Frances Stebbins
Bishop Election, 500 observance make 2017 a memorable year
It’s a busy time for Virginia Lutherans, especially ones around Salem which is a center of the denomination’s activity with synod headquarters, a church college, a major retirement home and the offices for family ministries all within a few miles of each other.
After more than 15 years on the job, James Mauney is retiring as bishop, and his successor is being sought after receiving direct input from his/her future flock.
The results of a comprehensive questionnaire sent to all members of congregations throughout most of the state are in. They have been received by a committee chosen last year after Mauney announced his wish to put his traveling years behind him. The annual assembly scheduled Friday through Sunday, June 9-11, in Salem, will be the last at which he will preside.
Along with the current leadership of the state administrative body represented by a man or woman called a bishop, 2017 happens to be the 500th Anniversary of an event recorded –if somewhat inaccurately, scholars now think–of the start of the Protestant Reformation. On Halloween in 1517 a Roman Catholic monk of the order of St. Augustine, Martin Luther, nailed on the door of his parish church in Germany a list of theological points (“theses”) he wished to debate with his church’s superiors.
Out of this event, many decades and armed conflicts later in Europe, came the myriad of church groups known today. Religious in a secular world, the event still makes all the history books.
At Roanoke College, the second oldest Lutheran institution in America, this school year has been filled with a variety of guest lecturers offering old and new observations about Brother Martin, the Medieval reformer.
I’ve attend two of these, both with young women scholars the guest speakers. Both have discoursed in a style befitting the academic world but often a challenge for their hearers unversed in religious concepts.
Dr. Sarah Hinlicky-Wilson, who has presented or served as a panelist for several gatherings, is a daughter of long-time Roanoke College professor, Dr. Paul Hinlicky.
The college is proud of its department of religion and ethics, and its faculty includes several tenured professors who make their knowledge available to church folk in the valley as well as enriching their students.
Young Dr. Hinlicky on a February evening considered the connection between Luther’s view of God and how certain practices common to Pentecostals may be seen to stem from it. Visiting her family in Salem, she’s back from eight years of association with Pentecostal Christians in Strasbourg, France.
Despite a perception that Lutherans concentrate on the intellect and the need for specific beliefs, Hinlicky demonstrated that the warmth and vitality of “religion of the heart” is found in both those who worship loudly and emotionally and others used to a more structured and formal style.
The speaker identified three types of Pentecostals. They include the traditional dating in America from around 1900 but popularized by Californian Aimee Semple McPherson, along with a newer group called “charismatics” which caught on with many mainstream denominations in the 1960s and a poorly-defined third group found in many less-developed nations.

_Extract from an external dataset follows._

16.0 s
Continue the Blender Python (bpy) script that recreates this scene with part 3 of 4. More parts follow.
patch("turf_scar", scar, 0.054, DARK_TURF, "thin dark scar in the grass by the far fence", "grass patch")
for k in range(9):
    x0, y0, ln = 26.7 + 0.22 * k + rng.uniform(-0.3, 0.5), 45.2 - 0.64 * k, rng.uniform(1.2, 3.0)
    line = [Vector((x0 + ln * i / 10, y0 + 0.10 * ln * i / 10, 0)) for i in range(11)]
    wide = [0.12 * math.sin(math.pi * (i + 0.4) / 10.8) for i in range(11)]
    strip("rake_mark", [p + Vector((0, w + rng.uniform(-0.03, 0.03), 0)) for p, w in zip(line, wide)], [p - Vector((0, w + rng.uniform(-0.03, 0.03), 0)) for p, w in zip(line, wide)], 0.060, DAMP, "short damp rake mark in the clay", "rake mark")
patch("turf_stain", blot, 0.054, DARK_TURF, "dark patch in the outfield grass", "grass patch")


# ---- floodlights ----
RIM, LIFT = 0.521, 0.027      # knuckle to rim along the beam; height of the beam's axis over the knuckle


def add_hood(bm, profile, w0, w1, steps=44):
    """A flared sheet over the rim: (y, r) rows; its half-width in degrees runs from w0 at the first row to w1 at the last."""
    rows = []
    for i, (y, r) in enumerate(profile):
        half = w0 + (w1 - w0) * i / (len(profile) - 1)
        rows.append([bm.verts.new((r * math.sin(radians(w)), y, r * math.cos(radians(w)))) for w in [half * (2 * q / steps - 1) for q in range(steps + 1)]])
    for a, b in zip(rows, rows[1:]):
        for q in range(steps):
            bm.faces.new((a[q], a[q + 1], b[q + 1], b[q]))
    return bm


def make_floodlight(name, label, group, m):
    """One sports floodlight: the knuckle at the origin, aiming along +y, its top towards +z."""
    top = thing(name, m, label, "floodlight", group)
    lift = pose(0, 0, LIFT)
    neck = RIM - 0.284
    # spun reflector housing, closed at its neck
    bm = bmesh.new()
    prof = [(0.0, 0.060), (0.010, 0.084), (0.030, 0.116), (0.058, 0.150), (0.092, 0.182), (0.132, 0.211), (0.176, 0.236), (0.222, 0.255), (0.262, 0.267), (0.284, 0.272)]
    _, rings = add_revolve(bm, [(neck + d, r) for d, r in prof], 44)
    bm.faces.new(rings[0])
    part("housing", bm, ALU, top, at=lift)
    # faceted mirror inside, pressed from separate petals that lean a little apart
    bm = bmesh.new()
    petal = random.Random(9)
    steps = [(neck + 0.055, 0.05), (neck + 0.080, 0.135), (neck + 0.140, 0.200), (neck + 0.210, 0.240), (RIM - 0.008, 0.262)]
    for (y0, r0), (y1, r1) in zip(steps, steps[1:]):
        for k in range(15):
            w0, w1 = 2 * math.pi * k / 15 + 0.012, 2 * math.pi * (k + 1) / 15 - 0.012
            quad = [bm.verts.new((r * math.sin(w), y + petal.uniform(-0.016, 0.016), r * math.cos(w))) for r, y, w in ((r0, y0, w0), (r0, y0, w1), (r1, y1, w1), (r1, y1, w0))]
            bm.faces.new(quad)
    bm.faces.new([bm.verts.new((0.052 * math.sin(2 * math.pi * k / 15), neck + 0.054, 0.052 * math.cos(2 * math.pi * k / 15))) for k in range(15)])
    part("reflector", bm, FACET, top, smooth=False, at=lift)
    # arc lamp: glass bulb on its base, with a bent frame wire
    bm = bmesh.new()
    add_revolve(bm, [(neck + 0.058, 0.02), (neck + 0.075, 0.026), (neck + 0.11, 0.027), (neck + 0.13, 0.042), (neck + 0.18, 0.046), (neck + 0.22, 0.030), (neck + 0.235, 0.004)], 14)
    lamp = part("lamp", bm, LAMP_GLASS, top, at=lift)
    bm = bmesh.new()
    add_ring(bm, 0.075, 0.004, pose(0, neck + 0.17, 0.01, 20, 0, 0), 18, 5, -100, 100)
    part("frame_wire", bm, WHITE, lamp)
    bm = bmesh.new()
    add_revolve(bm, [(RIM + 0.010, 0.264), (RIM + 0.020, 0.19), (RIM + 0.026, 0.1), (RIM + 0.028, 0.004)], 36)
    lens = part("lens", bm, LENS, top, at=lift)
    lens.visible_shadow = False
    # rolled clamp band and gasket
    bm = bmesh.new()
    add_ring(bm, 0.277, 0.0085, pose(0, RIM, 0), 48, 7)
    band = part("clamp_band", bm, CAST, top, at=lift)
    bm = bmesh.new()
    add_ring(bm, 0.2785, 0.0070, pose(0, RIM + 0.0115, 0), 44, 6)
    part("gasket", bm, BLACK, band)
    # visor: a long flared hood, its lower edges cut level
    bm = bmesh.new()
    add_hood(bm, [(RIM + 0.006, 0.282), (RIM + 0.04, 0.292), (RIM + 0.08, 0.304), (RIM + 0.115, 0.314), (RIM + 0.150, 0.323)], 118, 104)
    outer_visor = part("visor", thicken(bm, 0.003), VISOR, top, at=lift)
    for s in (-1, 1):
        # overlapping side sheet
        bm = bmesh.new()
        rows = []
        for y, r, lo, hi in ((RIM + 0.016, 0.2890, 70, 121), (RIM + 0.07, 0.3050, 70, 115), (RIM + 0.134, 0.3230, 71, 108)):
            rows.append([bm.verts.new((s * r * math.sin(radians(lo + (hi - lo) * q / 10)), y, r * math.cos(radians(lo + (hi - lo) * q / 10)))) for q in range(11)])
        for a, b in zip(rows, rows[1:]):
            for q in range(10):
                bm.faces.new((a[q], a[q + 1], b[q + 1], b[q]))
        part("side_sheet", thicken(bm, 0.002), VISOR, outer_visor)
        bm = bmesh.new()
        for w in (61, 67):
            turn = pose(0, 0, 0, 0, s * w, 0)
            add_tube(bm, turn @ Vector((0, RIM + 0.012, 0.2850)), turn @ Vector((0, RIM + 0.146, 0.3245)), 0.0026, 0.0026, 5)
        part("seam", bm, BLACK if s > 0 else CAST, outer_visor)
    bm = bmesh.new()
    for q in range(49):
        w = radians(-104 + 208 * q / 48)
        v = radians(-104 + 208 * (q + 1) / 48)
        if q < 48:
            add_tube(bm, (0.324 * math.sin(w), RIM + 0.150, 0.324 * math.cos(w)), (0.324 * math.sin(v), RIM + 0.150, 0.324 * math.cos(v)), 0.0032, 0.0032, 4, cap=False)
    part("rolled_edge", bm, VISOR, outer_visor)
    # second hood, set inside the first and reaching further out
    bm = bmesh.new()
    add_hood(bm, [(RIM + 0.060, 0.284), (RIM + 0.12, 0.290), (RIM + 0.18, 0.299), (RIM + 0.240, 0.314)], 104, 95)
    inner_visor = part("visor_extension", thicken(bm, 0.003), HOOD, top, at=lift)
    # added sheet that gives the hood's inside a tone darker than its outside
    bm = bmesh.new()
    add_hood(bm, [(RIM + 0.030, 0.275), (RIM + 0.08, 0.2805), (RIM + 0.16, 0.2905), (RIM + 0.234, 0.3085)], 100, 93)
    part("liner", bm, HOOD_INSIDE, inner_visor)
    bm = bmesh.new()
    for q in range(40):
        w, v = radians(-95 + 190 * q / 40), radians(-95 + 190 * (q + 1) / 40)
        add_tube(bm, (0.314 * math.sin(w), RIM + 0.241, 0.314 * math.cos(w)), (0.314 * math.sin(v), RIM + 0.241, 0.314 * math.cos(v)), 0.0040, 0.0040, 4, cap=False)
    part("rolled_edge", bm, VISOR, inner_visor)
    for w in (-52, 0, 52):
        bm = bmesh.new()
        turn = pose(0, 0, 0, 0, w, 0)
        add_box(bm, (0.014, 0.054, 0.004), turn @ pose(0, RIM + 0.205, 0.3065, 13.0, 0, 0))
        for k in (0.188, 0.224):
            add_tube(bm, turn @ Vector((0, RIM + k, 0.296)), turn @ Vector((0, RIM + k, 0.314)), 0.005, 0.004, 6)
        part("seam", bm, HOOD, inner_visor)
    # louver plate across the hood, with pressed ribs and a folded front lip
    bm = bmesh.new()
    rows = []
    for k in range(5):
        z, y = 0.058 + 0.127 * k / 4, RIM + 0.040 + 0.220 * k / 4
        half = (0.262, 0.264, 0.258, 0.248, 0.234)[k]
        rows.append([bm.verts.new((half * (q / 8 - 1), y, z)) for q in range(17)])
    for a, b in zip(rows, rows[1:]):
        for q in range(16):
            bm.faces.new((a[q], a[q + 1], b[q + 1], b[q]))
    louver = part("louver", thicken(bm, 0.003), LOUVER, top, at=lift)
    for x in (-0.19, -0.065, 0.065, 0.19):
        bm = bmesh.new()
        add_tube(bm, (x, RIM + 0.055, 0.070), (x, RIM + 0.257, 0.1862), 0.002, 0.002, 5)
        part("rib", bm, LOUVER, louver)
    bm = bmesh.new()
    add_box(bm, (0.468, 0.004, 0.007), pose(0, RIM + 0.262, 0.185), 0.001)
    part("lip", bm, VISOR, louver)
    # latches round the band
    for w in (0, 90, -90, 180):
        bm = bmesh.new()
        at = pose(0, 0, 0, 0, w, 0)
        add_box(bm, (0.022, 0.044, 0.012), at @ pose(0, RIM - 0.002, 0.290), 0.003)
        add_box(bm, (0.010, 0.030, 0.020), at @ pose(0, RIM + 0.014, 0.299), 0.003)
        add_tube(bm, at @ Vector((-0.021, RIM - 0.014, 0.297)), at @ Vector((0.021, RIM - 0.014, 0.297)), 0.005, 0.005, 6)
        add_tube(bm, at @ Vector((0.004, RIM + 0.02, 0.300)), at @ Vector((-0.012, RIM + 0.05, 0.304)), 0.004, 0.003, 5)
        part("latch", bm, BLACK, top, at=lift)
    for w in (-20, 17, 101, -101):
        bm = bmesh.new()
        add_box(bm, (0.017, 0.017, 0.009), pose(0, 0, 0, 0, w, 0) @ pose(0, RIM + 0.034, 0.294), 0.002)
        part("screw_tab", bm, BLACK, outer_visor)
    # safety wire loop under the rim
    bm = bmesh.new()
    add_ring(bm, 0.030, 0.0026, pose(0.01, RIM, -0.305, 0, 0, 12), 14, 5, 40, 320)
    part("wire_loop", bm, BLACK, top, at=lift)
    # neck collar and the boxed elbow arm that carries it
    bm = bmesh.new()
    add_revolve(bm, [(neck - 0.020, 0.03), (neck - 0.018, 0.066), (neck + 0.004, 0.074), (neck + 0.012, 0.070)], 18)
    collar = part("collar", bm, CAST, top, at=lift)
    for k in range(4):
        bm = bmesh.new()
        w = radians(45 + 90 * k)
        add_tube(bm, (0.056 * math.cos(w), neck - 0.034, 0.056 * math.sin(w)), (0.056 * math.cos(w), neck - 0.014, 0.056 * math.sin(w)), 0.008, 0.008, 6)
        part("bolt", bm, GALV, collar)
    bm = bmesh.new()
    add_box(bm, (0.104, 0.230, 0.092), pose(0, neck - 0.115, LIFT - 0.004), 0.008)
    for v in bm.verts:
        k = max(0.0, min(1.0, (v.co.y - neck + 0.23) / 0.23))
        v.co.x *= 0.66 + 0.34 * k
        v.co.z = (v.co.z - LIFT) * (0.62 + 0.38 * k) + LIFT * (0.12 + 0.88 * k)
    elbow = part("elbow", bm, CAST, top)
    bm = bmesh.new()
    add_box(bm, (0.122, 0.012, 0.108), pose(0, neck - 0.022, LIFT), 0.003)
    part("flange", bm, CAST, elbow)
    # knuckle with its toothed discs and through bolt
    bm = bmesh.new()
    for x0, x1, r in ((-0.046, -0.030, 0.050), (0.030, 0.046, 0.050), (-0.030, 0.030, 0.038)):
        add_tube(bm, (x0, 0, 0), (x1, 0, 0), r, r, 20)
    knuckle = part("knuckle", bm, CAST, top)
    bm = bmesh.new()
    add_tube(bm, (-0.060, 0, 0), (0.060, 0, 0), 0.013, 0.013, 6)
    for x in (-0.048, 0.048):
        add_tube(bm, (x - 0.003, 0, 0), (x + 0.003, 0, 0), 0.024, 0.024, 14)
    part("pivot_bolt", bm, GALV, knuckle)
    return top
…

Sarah Hinlicky, her husband and son now live in St. Paul, Minn. where she edits the “Luther Forum” magazine and educates as in Salem. Back to finding a bishop.
Tabulations from the questionnaire reveal that a high percentage of the respondents –more of them women –are over 50. They want their bishop to maintain a middle-of-the road stance on controversial issues –not preach politics from the pulpit, one said emphatically. An experienced administrator but also one who can relate to the issues of the pastors of the synod also were seen as highly important, for bishops of any denomination have usually also served congregations.

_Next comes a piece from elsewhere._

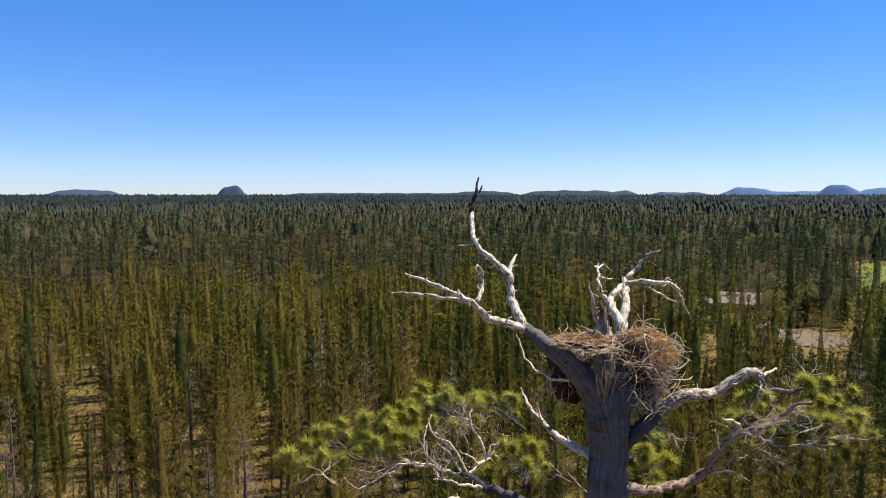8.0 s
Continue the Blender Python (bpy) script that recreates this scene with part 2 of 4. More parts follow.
def tube_mesh(name, lines, mat, **options):
    """One mesh of one or more tubes."""
    V, F, U = [], [], []
    for k, pts in enumerate(lines):
        v, f, uv = tube_arrays(pts, **{"seed": 1.7 * k + len(pts), **options})
        F += [tuple(i + len(V) for i in q) for q in f]
        V += v
        U += uv
    me = bpy.data.meshes.new(name)
    me.from_pydata([tuple(v) for v in V], [], [q[:3] if q[2] == q[3] else q for q in F])
    lay = me.uv_layers.new(name="UVMap")
    flat, at = [], 0
    for q in F:
        flat += U[at:at + (3 if q[2] == q[3] else 4)]
        at += 4
    lay.data.foreach_set("uv", np.array(flat, np.float32).ravel())
    me.polygons.foreach_set("use_smooth", np.ones(len(me.polygons), bool))
    me.materials.append(mat)
    return me


def radii(points, *rs):
    """Join places to radii, which run evenly from the first given to the last."""
    r = np.interp(np.linspace(0, 1, len(points)), np.linspace(0, 1, len(rs)), rs)
    return [(*p, x) for p, x in zip(points, r)]


# ---- ground, far woods, hills ----


def land(x, y):
    """Height of the ground: flat near by, rising gently to the far woods."""
    d = np.hypot(x, y)
    far = np.clip((d - 900) / 3100, 0, 1)
    return 15.5 * far ** 1.1 + 0.35 * np.sin(x / 23.0) * np.cos(y / 31.0) + 0.2 * np.sin(x / 7.0 + y / 9.0)


def polar_sheet(name, mat, r0, r1, rings, az0, az1, spokes, height):
    r = r0 * (r1 / r0) ** np.linspace(0, 1, rings)
    a = np.radians(np.linspace(az0, az1, spokes))
    A, Rr = np.meshgrid(a, r)
    X, Y = Rr * np.sin(A), Rr * np.cos(A)
    V = np.stack([X, Y, height(X, Y)], -1).reshape(-1, 3)
    i = np.arange((rings - 1) * (spokes - 1))
    p = (i // (spokes - 1)) * spokes + i % (spokes - 1)
    F = np.stack([p, p + spokes, p + spokes + 1, p + 1], -1)
    return new(name, np_mesh(name, V, F, mat, smooth=True))


tagged(polar_sheet("ground", SOIL, 0.01, 4700, 110, 0, 360, 181, land), "dry grass and needle litter on flat forest floor", "ground", kind="structure")


def canopy(x, y):
    d = np.hypot(x, y)
    n = 2.2 * np.sin(x * 0.021 + 2 * np.sin(y * 0.008)) * np.cos(y * 0.017 + x * 0.004) + 1.4 * np.sin(x * 0.08 + y * 0.05) * np.sin(y * 0.07)
    return land(x, y) + np.clip((d - 900) / 500, 0, 1) * 11 + n * np.clip((d - 900) / 400, 0, 1) - 0.5


tagged(polar_sheet("far_woods_canopy", HAZEWOOD, 900, 4600, 90, -50, 85, 300, canopy), "closed canopy of the far woods, coloured dark blue-green for haze", "forest", kind="stuff")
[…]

Finally, respondents strongly supported new and existing work with youth and young adults, the Power in the Spirit educational summer conference at the college and the agencies caring for people –the elderly, foster children and dysfunctional families.
Several respondents pointed out that some tiny rural congregations need to be closed or merged with others, for the cost of a fulltime or even supply pastor is realistically beyond their reach.